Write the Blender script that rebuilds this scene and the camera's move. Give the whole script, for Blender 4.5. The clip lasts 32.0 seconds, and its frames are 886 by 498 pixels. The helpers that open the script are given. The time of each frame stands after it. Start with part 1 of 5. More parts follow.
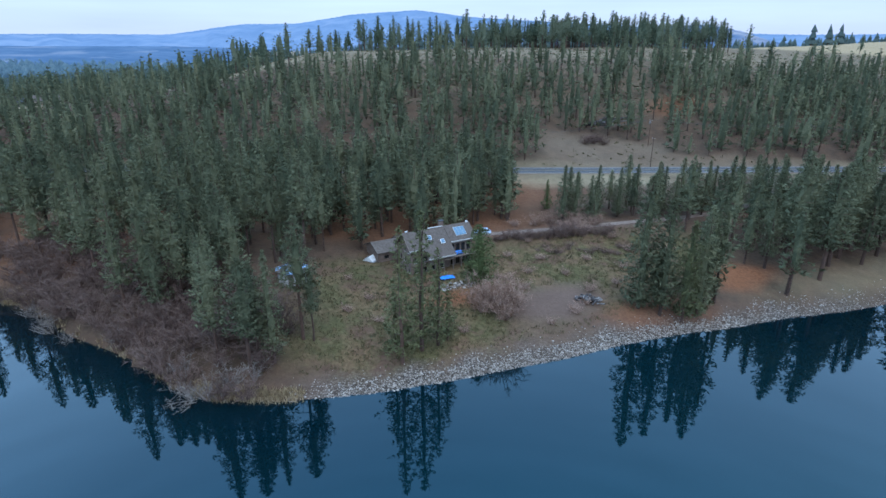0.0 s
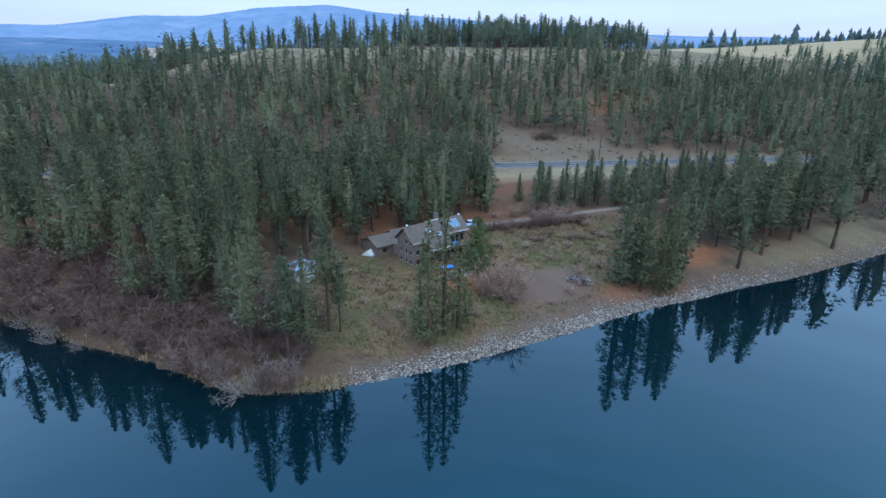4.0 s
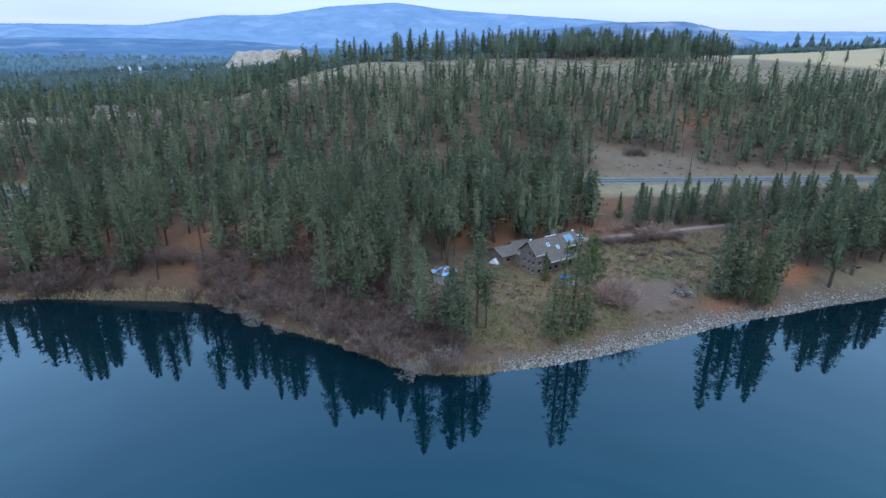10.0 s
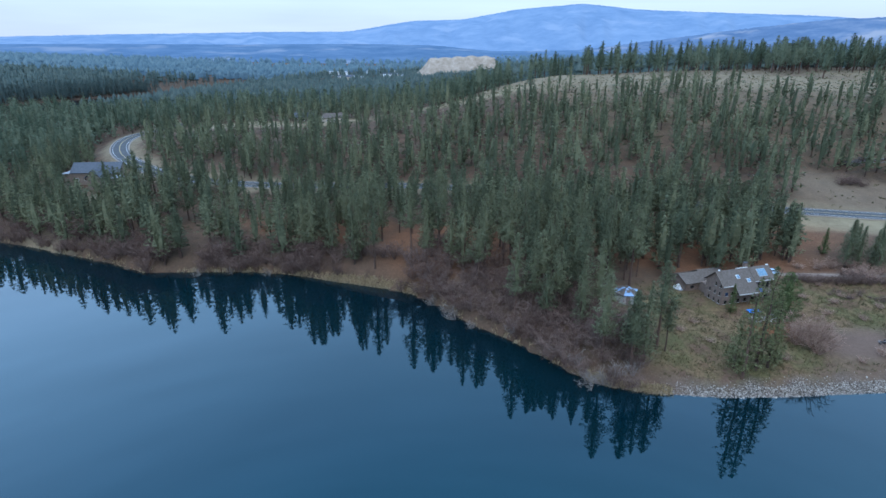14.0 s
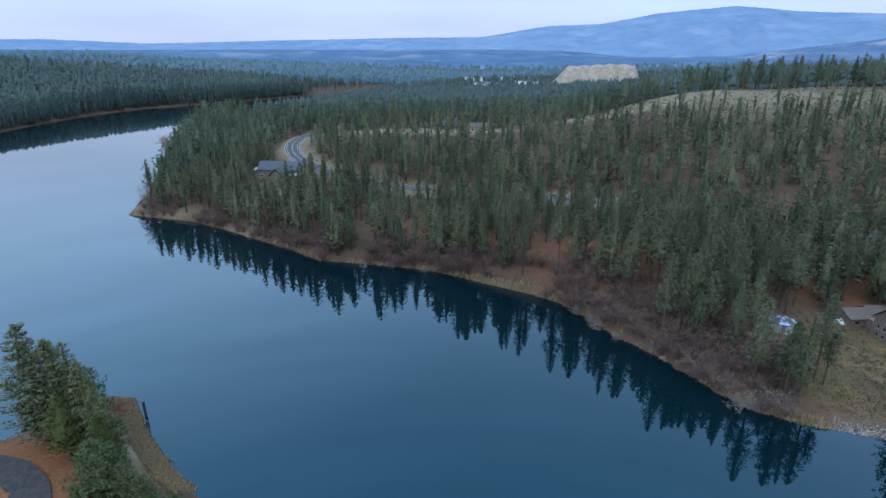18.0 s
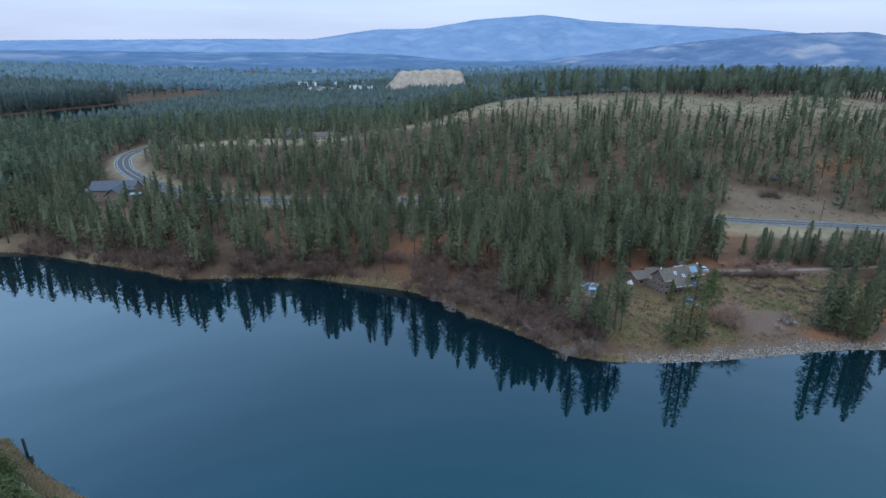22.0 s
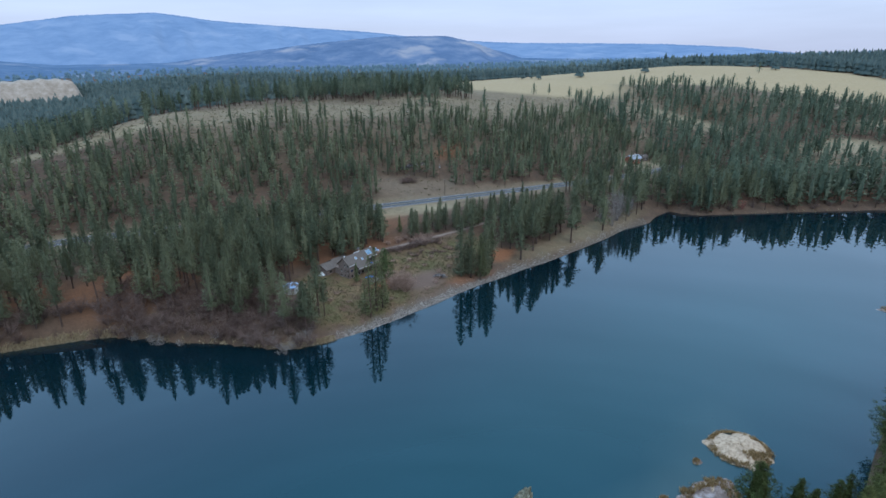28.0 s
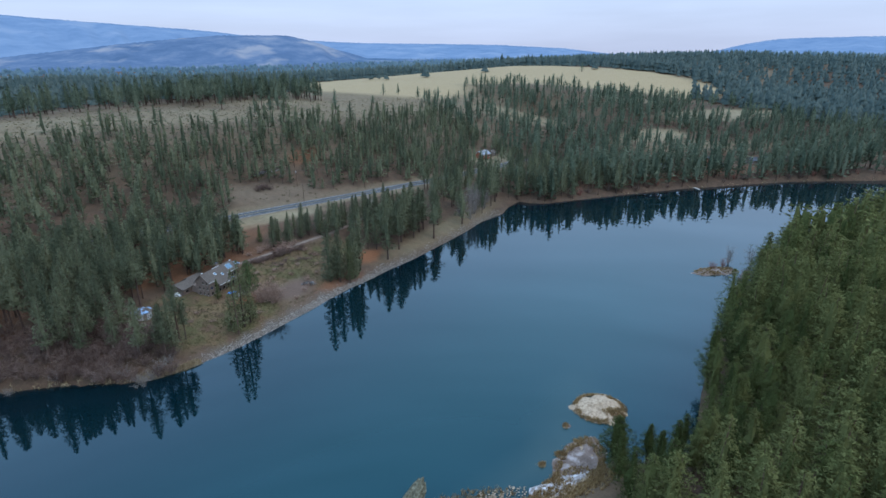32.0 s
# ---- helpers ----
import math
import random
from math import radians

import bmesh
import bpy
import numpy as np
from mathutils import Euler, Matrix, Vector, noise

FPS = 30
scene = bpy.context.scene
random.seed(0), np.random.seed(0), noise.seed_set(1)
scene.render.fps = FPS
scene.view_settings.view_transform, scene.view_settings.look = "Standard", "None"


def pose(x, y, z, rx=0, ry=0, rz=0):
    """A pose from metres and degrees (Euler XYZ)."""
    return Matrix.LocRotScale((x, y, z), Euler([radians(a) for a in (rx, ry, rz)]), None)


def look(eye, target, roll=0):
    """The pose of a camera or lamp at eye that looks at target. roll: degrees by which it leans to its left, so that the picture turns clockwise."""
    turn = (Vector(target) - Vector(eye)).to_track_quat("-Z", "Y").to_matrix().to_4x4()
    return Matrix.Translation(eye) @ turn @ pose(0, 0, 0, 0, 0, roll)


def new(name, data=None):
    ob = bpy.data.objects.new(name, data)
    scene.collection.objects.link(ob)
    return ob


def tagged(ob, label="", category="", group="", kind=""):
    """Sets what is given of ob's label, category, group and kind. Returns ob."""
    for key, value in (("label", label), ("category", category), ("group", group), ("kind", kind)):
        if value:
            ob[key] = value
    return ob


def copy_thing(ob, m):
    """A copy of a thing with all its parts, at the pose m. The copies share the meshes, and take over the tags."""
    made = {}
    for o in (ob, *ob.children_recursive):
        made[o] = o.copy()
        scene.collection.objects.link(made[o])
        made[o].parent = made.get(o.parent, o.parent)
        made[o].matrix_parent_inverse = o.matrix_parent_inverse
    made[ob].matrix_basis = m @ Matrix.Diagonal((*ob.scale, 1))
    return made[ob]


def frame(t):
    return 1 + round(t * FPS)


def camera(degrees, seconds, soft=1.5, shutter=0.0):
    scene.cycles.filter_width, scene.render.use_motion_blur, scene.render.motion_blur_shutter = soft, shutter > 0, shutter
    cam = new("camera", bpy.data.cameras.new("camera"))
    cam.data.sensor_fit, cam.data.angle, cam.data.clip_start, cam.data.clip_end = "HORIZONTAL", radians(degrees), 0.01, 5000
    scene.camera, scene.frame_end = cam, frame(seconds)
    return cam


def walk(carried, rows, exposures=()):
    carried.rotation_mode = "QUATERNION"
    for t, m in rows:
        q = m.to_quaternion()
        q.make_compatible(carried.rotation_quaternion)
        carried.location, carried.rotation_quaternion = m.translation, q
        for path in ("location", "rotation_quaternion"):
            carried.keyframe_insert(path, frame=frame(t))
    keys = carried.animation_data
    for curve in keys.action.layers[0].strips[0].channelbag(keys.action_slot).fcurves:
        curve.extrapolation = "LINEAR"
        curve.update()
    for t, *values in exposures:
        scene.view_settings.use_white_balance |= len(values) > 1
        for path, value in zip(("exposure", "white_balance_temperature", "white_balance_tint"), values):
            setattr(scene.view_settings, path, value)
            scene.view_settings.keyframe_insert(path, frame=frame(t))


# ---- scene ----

§ **TASK**: Look through the listing above and count the lines where the string "None" appears. Report the number only.

§ **RESPONSE**: 3